Patterson-Gimlin Bigfoot

The Bigfoot is a large, probably mythical creature said to inhabit the wilderness of the US Pacific Northwest and southwestern Canada. An alternative name is Sasquatch, which is derived from a Northwest Coast Native American term.

Many claims of eyewitness sightings have been made, and both home movies and photographs said to be of Bigfoot exist, although they are of poor quality. However, most of the best-known evidence was produced by Ray Wallace from 1958 onward; he eventually admitted to a continuous prank that went wildly beyond his control. Wallace's family published many of the details following his death in 2002. Nevertheless, Bigfoot articles continue to be a staple of the television shows and tabloid newspapers that also cover UFOs, conspiracy theories and dead celebrity sightings.
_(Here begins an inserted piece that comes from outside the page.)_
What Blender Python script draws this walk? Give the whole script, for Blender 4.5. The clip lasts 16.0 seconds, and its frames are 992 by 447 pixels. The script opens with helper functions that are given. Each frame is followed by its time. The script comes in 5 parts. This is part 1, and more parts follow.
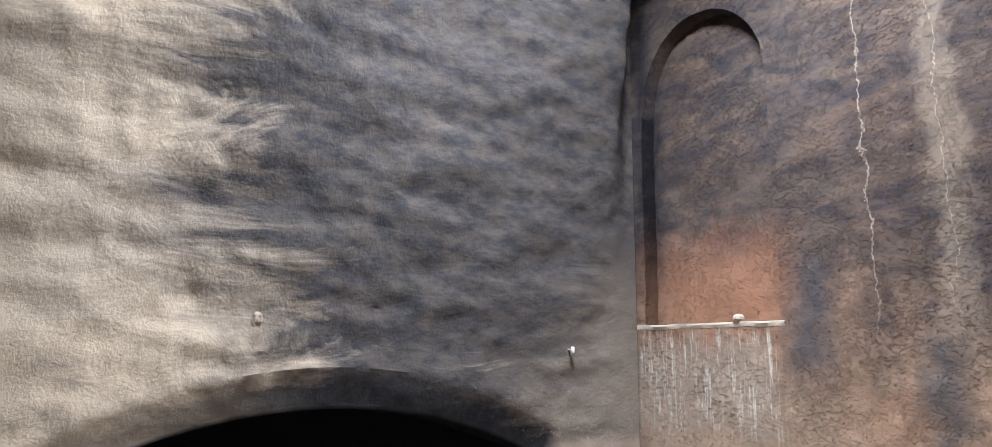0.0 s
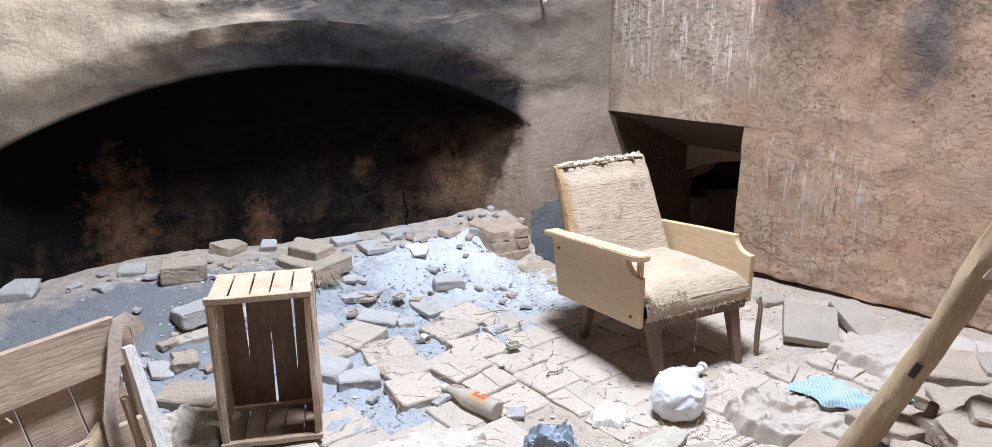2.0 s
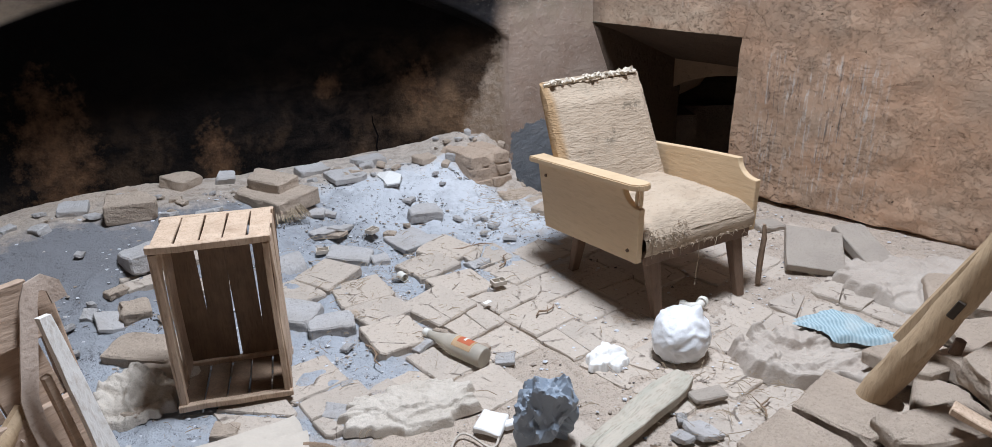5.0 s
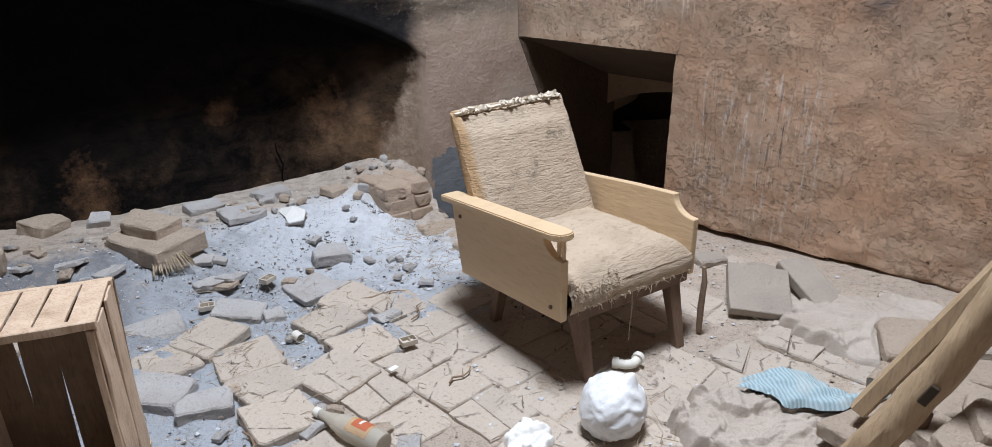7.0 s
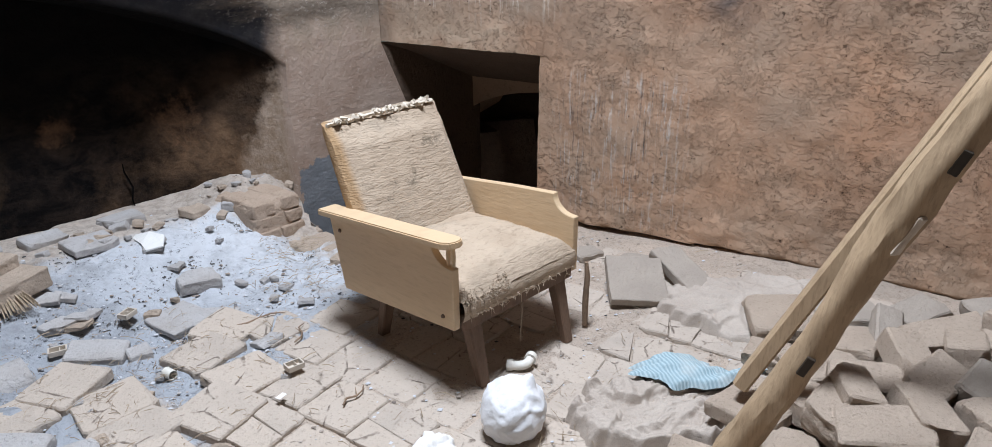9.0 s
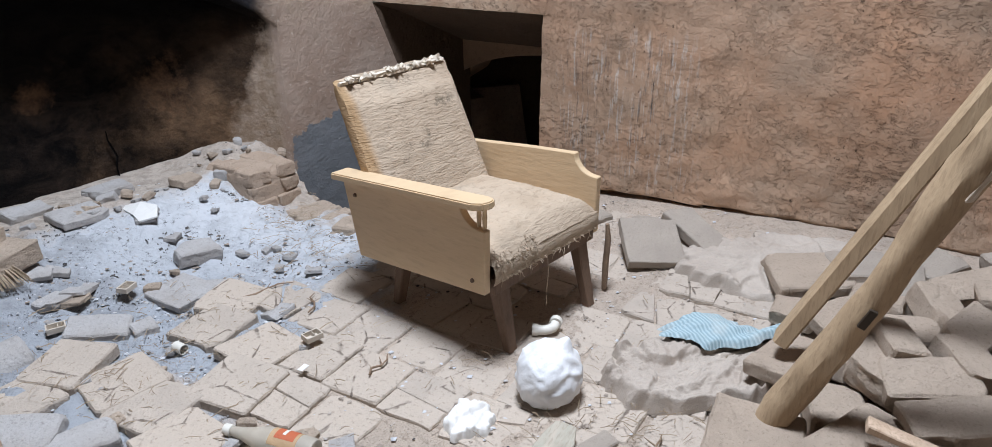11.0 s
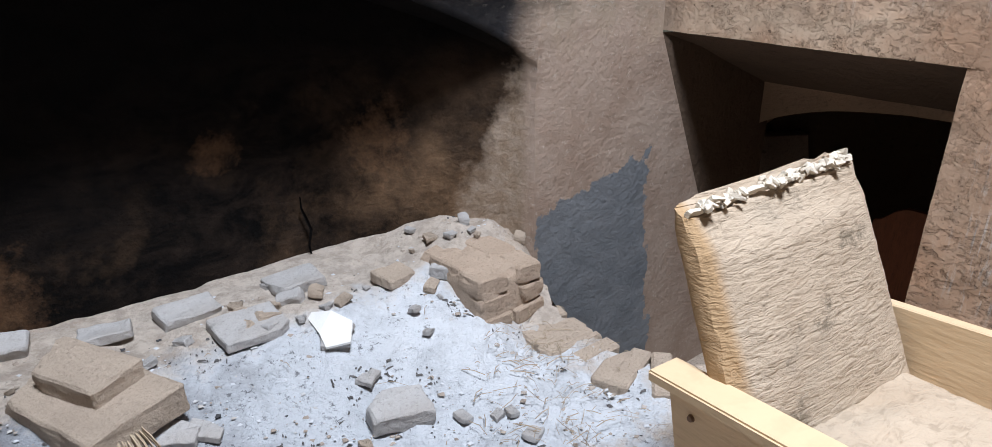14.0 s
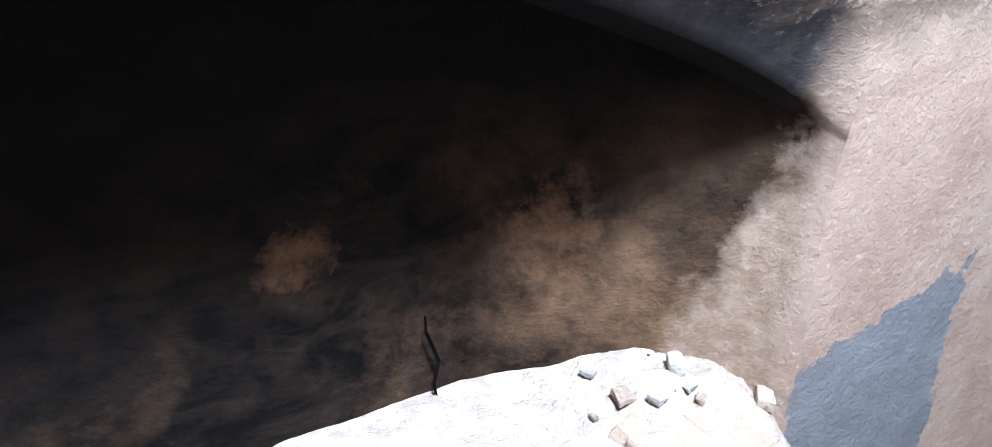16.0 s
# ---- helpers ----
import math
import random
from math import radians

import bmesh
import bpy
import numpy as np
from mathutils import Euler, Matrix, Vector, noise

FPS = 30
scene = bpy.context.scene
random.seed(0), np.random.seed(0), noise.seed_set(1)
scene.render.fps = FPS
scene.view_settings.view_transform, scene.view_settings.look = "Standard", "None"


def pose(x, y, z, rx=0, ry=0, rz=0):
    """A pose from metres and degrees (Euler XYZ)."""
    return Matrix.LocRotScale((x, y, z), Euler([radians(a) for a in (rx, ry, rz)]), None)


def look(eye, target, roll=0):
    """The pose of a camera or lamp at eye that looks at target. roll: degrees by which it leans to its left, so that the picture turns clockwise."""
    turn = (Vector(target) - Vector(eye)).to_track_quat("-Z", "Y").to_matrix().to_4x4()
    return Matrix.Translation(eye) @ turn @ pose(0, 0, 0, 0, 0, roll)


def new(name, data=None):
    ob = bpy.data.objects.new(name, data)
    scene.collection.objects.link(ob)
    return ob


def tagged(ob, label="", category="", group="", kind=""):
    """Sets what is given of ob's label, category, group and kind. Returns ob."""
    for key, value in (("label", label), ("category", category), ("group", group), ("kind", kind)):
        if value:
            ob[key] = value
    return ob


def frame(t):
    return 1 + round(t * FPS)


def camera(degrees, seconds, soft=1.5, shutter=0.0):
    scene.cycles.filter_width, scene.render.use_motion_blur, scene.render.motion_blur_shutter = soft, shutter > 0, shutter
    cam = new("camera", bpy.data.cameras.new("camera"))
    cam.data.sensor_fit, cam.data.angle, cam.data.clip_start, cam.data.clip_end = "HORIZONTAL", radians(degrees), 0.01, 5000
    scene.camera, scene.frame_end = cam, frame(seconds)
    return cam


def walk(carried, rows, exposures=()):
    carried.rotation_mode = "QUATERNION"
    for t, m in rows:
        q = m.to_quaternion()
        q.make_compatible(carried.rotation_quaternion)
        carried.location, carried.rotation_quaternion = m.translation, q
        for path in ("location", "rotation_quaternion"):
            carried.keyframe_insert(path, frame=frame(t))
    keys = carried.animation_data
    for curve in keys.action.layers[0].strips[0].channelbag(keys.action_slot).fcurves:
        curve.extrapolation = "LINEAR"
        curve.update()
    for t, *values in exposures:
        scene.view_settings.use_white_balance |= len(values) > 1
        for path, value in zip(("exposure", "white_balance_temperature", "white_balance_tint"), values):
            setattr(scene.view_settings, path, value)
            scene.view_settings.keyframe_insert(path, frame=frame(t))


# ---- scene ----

Most of the areas where the Bigfoot has been reported are close to known habitats of bears, notably including the Grizzly Bear. Grizzly bears are large and furry, and occasionally stand up on their hind legs, prompting the suggestion that many of the "Bigfoot" sightings were in fact bears. Some reports, however, originate with people familiar with bears, who claim that what they saw was not a bear. At least one film (the Patterson-Gimlin film) shows something that is definitely not a bear, and this film was for a long time taken to be the strongest evidence for Bigfoot. However, it was filmed under the advice of Ray Wallace (see above), who claimed that this, too was a fake—that the filmmakers believed it to be real, but that the creature seen is a friend of Wallace's in costume.

It has been claimed that the creater of the costume seen in the Patterson-Gimlin film was none other than the special effects legend, John Chambers. Chambers was an aquaintance of Ray Wallace and Bob Gimlin at the time of the filming and was the designer of the costumes seen in many of the original Planet of the Apes films. Chambers died in 2001, never having admitted an involvement in the hoax.

Reports of large, bipedal hominid-like creatures from the remote wilderness exist from well before any of the hoaxers were born, however—including one from President Theodore Roosevelt. Unknown large primates have been reported in wilderness regions on every habitable continent except Antarctica. One of the more famous is the Yeti (or Abominable Snowman) of the Himalayas. Enthusiasts go so far as to theorize that at least some of these reports could be of present-day specimens of the giant ape Gigantopithecus.

Gigantopithicus, however, was quadrupedal like an Orangutan or Gorilla, not bipedal as Bigfoot is said to be, and the enormous mass of Gigantopithicus would have made it nearly impossible for it to adopt a bipedal gait. Nor does the fossil record provide any support for the theory: there is ample fossil evidence in North America of prehistoric species of bear, cougar, moose, and even mammoth. Yet, aside from clearly human remains, there is no evidence of a prehistoric hominid.

Some cryptozoologists have attempted to place Bigfoot into a taxonomic scientific classification as a primate. If an animal like Sasquatch ever existed in North America, a more likely candidate would be a species of Paranthropus, such as Paranthropus robustus, which would have looked very much like Sasquatch, including the crested skull and naturally bipedal gait. There is also a little known subspecies of Homo erectus known as meganthropus which actually did grow to enormous proportions, though newest remains of the hominid pre-date 1 million years.